Inner rectangular park EFGH is 40 m by 30 m. There is a uniform path of width 2 m around it, forming outer rectangle ABCD.
(a) Find the dimensions of ABCD.
Answer:
Length = 44 m and breadth = 34 m
(b) Find the area of the path.
Answer:
296 m2
Question 2.
Your school is planning a rectangular flower garden inside the campus. The gardening committee decides.
- The inner garden is 18 m long and 12 m wide.
- There will be a uniform walking path around the garden, 1.5 m wide, laid with tiles.
- Tiles are sold by area in square feet.
(a) Find the area of the walking path in m
Answer:
99 m2
(b) Convert this area into square feet.
[take 1 ft = 30 cm = 0.3 m.]
Answer:
1100 ft2 (approx)
Question 3.
Two tables are offered to a school:
Table A Rectangular top, 1.2 m by 0.8 m.
Table B Trapezium top with parallel sides 1.4 m, 1.0 m and height 0.7 m.
(a) Find the area of each tabletop.
Answer:
Table A = 0.96 m2, Table B = 0.84 m2
(b) Which table offers more working surface?
Answer:
Table A
(c) Why might someone still prefer the table with slightly smaller area?
Answer:
Do yourself
Question 4.
A park is in the shape of a regular pentagon. Each side of the pentagon is 10 m. A designer draws lines from the centre of the pentagon to all its vertices, dividing it into 5 congruent isosceles triangles.
(a) Explain, why all 5 triangles have the same area.
Answer:
Do yourself
(b) The perpendicular distance from the centre to any side is 6.9 m. Find
(i) the area of one of the triangles.
(ii) the total area of the pentagonal park.
Answer:
(i) 34.5 m2
(ii) 172.5 m2 (approx)
Question 5.
A tile designer makes a regular hexagonal floor tile.-Each side of the hexagon is 8 cm. She knows that by joining the centre to all vertices, the hexagon is divided into 6 congruent equilateral triangles.
(a) Justify, why each of the 6 small triangles is equilateral.
Answer:
Do yourself
(b) Find the area of one small triangle.
Answer:
27.68 cm2
(c) Hence, find the area of the hexagonal tile, [use √3 ≈ 1.73]
Answer:
166 cm2 (approx)
Case Study Based Question
Question 1.
A town planner is designing a park pathway. The pathway surrounds a small rectangular garden and forms an isosceles trapezium, when seen from above.
The parallel sides of the trapezium are 30 m and 18 m and the distance between them is 10 m.
To calculate the area easily, the planner uses the idea from the Sulba-Sutras that an isosceles trapezium can be converted into a rectangle of equal area by cutting and rearranging.

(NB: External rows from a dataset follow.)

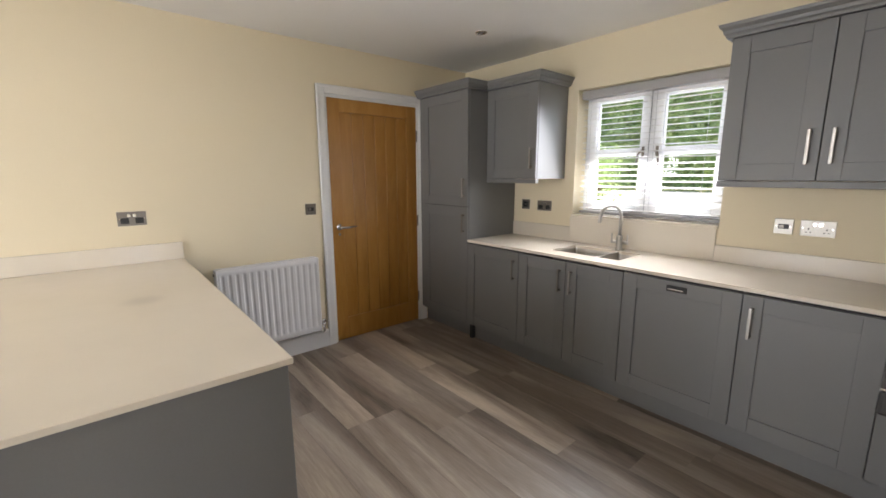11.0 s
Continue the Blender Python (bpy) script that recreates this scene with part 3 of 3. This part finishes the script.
# ---------------------------------------------------------------- kitchen
def shaker(parent, x0, z0, w, h, handle, st=0.082):
    """A framed door with a sunk panel; local front at y 0 facing -y. handle: 'rt', 'lt', 'rb', 'lb' or 'cup'."""
    members = []
    g, t = 0.002, 0.021
    a, b, c, d = x0 + g, x0 + w - g, z0 + g, z0 + h - g
    for lo, hi in (((a, -t, c), (a + st, -0.001, d)), ((b - st, -t, c), (b, -0.001, d)), ((a + st, -t + 0.0006, c), (b - st, -0.001, c + st)), ((a + st, -t + 0.0006, d - st), (b - st, -0.001, d))):
        members.append(blk(lo, hi, 0.0016))
    dr = part("door", blk((a + st - 0.004, -t + 0.009, c + st - 0.004), (b - st + 0.004, -0.004, d - st + 0.004)), GREY, parent)
    for name, mb in zip(("stile", "stile", "rail", "rail"), members):
        part(name, mb, GREY, dr)
    if handle == "cup":
        xc, zc = (a + b) / 2, d - 0.042
        bm = blk((xc - 0.052, -t - 0.004, zc - 0.017), (xc + 0.052, -t + 0.001, zc + 0.017), 0.002)
        part("handle", bm, BLACK, dr, "dark recessed pull plate")
        part("pull", blk((xc - 0.042, -t - 0.022, zc - 0.008), (xc + 0.042, -t - 0.003, zc + 0.004), 0.006, 2), CHROME, dr, "polished chrome cup pull")
    elif handle:
        xc = b - 0.041 if handle[0] == "r" else a + 0.041
        zc = d - 0.135 if handle[1] == "t" else c + 0.155
        bm = blk((xc - 0.007, -t - 0.030, zc - 0.080), (xc + 0.007, -t - 0.024, zc + 0.080), 0.002)
        for z in (zc - 0.074, zc + 0.062):
            box(bm, (xc - 0.007, -t - 0.026, z), (xc + 0.007, -t + 0.001, z + 0.012), 0.002)
        part("handle", bm, HANDLE if handle[1] == "b" or handle[0] == "l" else STEEL, dr, "slim metal bar handle")
    return dr


def cabinet(name, m, w, depth, z0, z1, doors, label, category="kitchen cabinet"):
    ob = thing(name, m, label, category, "grey kitchen units")
    part("carcass", blk((0.0, 0.001, z0), (w, depth, z1), 0.0015), GREY, ob)
    # near-black sheet stands in for the shade in the gaps round the doors
    part("door_gap_shade", blk((0.003, -0.0012, z0 + 0.003), (w - 0.003, 0.0006, z1 - 0.003)), GREYDARK, ob)
    for dd in doors:
        shaker(ob, *dd)
    return ob


CORN = [(-0.02, 0), (0.022, 0), (0.026, 0.012), (0.034, 0.020), (0.036, 0.034), (0.050, 0.050), (0.054, 0.064), (-0.02, 0.064)]


def cornice(parent, pts, z):
    """A crown moulding round the top of a unit, mitred at its corners; out is to the left of the way."""
    bm = bmesh.new()
    p = [Vector((x, y, z)) for x, y in pts]
    rings = []
    for i, v in enumerate(p):
        d0 = (v - p[i - 1]).normalized() if i else (p[1] - v).normalized()
        d1 = (p[i + 1] - v).normalized() if i < len(p) - 1 else d0
        n0, n1 = Vector((-d0.y, d0.x, 0)), Vector((-d1.y, d1.x, 0))
        n = (n0 + n1) / (1 + n0.dot(n1))
        rings.append([bm.verts.new(v + n * o + Vector((0, 0, h))) for o, h in CORN])
    k = len(CORN)
    for a, b in zip(rings, rings[1:]):
        for j in range(k):
            bm.faces.new((a[j], a[(j + 1) % k], b[(j + 1) % k], b[j]))
    bm.faces.new(rings[0][::-1])
    bm.faces.new(rings[-1])
    part("cornice", bm, GREY, parent)


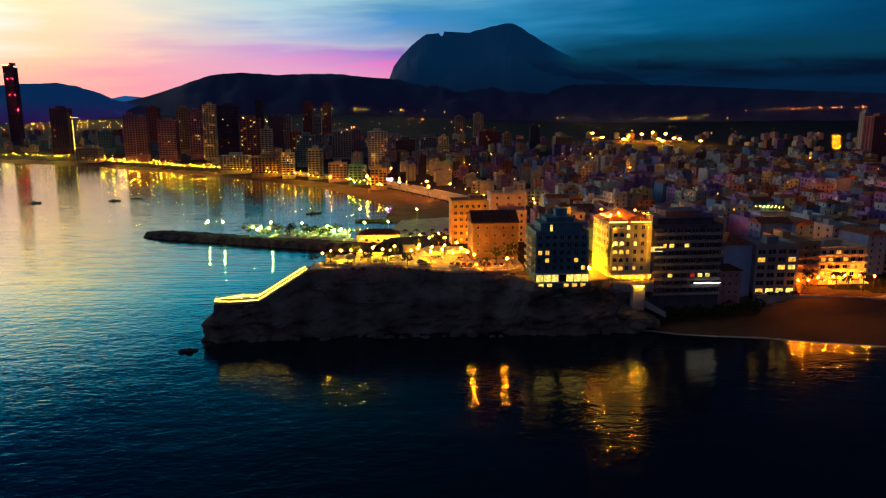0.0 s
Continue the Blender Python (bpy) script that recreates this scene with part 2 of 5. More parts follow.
BROWN = material("brown_brick", (0.27, 0.12, 0.10), 0.9, 0.18, 0.3, 6.0, each=0.2)
SLATE = material("dark_concrete", (0.13, 0.12, 0.17), 0.85, 0.16, 0.3, 5.0, each=0.15)
TILE = material("terracotta_tiles", (0.34, 0.13, 0.07), 0.85, 0.22, 0.8, 5.0, 0.05, each=0.2)
TILE_DARK = material("weathered_roof_tiles", (0.13, 0.07, 0.05), 0.85, 0.22, 0.8, 5.0, 0.05)
GLASS = material("dark_window_glass", (0.02, 0.025, 0.035), 0.08, 0.1, 0.5, 3.0)
FRAME = material("painted_frame", (0.6, 0.58, 0.54), 0.5, 0.08, 1.0, 9.0)
METAL = material("galvanised_metal", (0.3, 0.3, 0.32), 0.4, 0.12, 1.0, 9.0, metal=0.8)
DARKMETAL = material("dark_painted_metal", (0.05, 0.05, 0.06), 0.5, 0.1, 1.0, 9.0)
LEAF = material("tree_leaves", (0.06, 0.09, 0.03), 0.8, 0.3, 0.6, 3.0, each=0.3)
BARK = material("palm_bark", (0.17, 0.12, 0.08), 0.95, 0.25, 1.0, 7.0)
HULL = material("boat_hull_paint", (0.62, 0.64, 0.66), 0.35, 0.08, 0.6, 5.0, each=0.35)
HULL_DARK = material("dark_boat_hull", (0.05, 0.06, 0.08), 0.4, 0.1, 0.6, 5.0)
CANVAS = material("awning_canvas", (0.68, 0.62, 0.52), 0.85, 0.1, 0.6, 7.0)
RED = material("red_paint", (0.5, 0.03, 0.02), 0.5, 0.1, 0.6, 7.0)
ROOM = glow("lit_room", (1.0, 0.48, 0.06), 1.3, 0.4, sample=False)
ROOM_WHITE = glow("lit_room_white", (1.0, 0.72, 0.14), 1.4, 0.4, sample=False)
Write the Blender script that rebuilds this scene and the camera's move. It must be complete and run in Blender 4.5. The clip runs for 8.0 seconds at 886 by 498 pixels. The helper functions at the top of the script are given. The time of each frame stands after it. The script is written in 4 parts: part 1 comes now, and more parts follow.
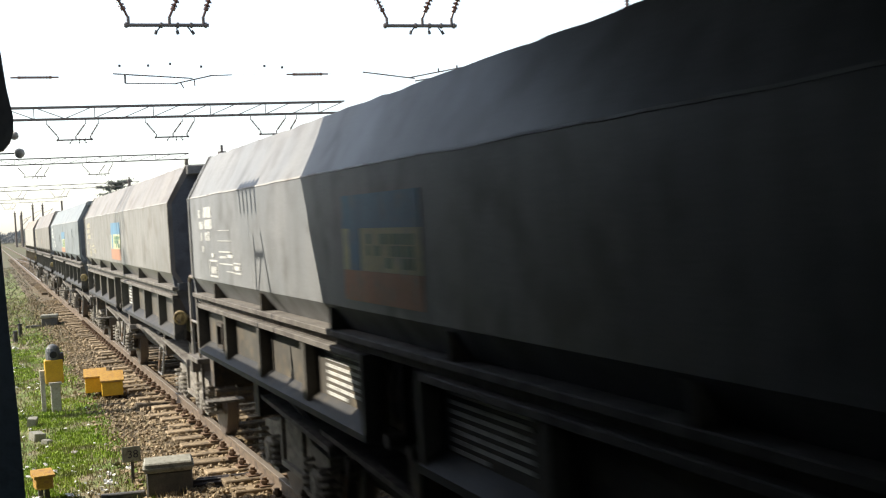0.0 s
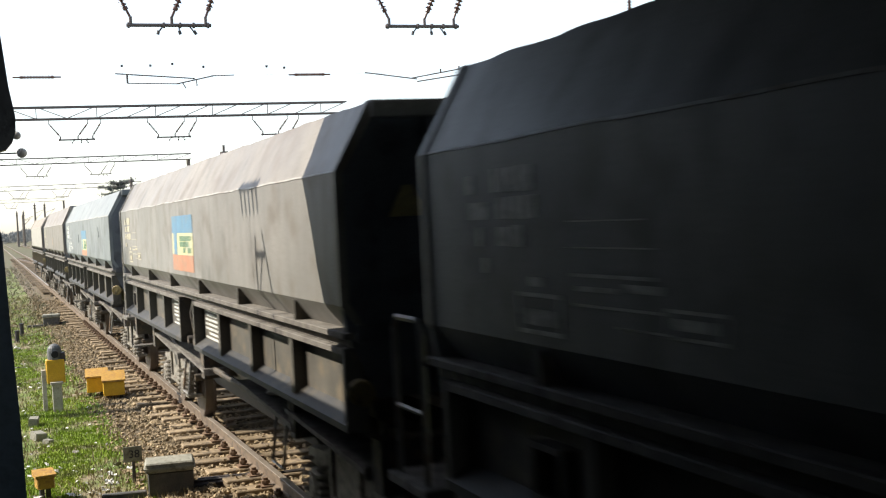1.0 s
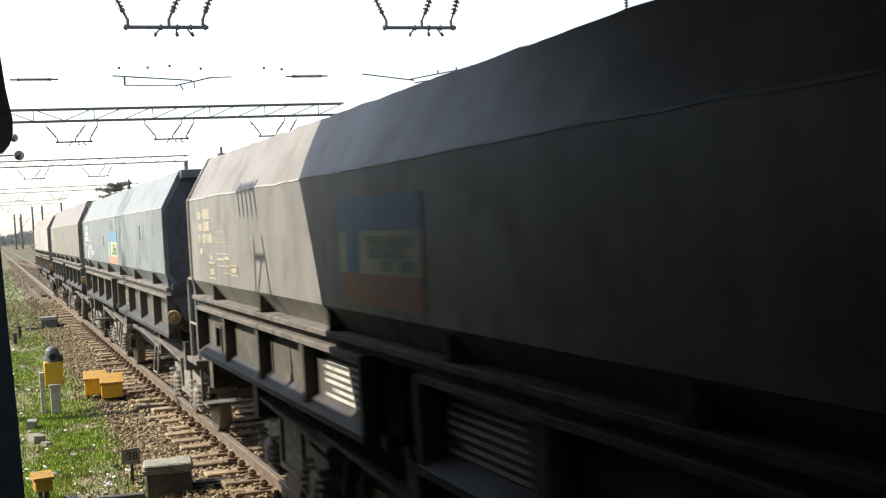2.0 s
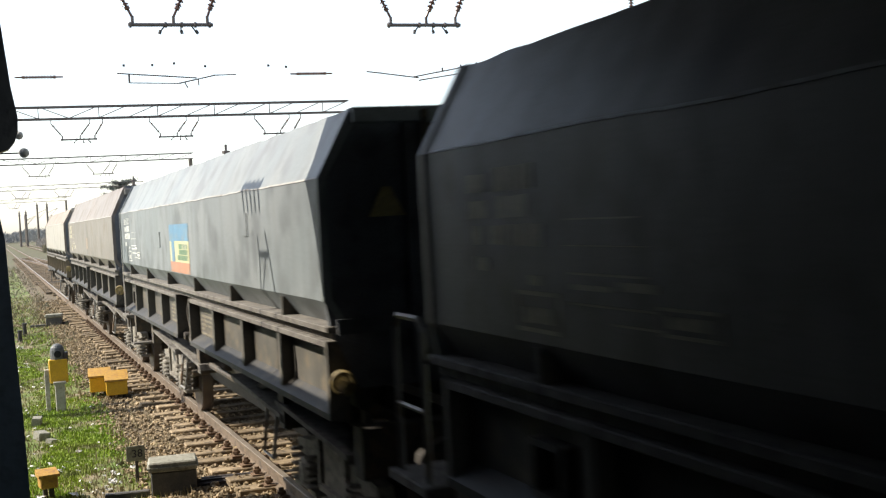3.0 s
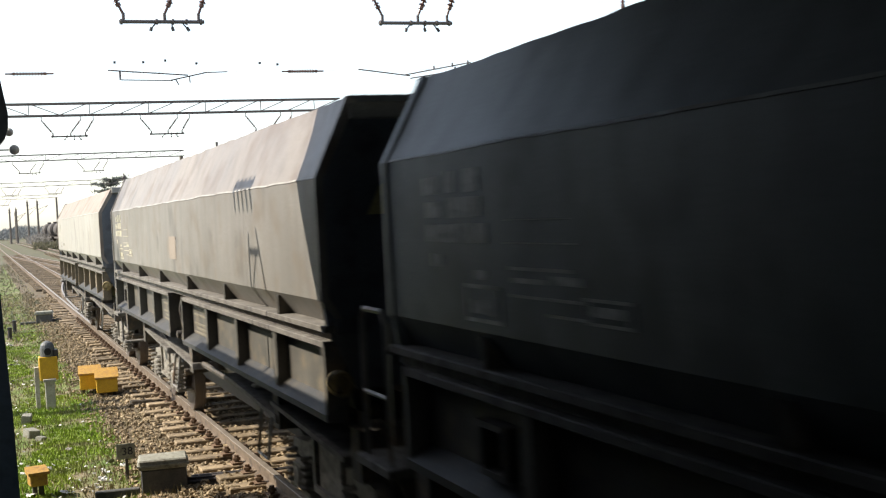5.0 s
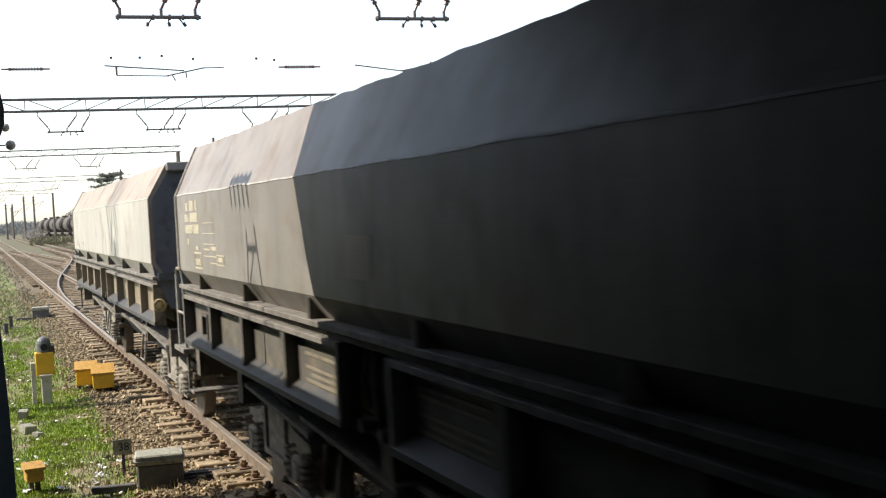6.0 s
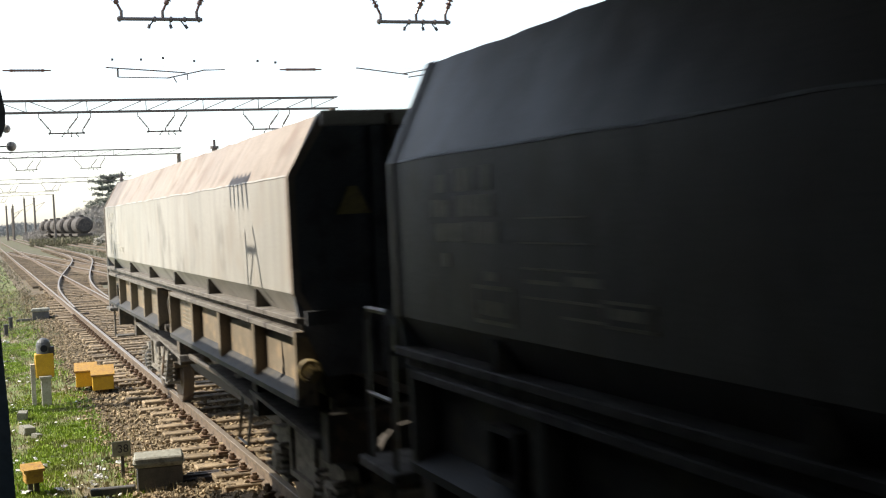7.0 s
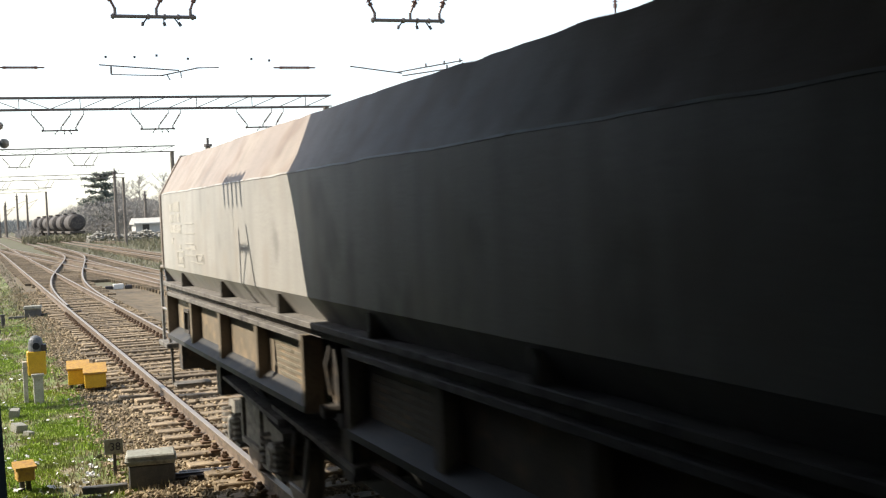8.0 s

From the basis of above information, answer the following questions.
(i) Write the formula used to find the area of a trapezium.
Answer:
Area of the trapezium = \(\frac{1}{2}\) × (Sum of parallel sides) × Height
(ii) Find the area of the trapezium shaped pathway.
Answer:
Area of the trapezium shaped pathway
= \(\frac{1}{2}\) × (30 + 18) × 10
= \(\frac{1}{2}\) × 48 × 10
= 24 × 10
= 240 m2
(iii) If the trapezium is converted into a rectangle, whose height is 10 m, find the length of the rectangle.
Answer:
Given, area of trapezium = Area of rectangle = 240 m2
and height of rectangle = 10 m
So, the length of rectangle = \(\frac{\text { Area }}{\text { Height }}=\frac{240}{10}\)
= 24 m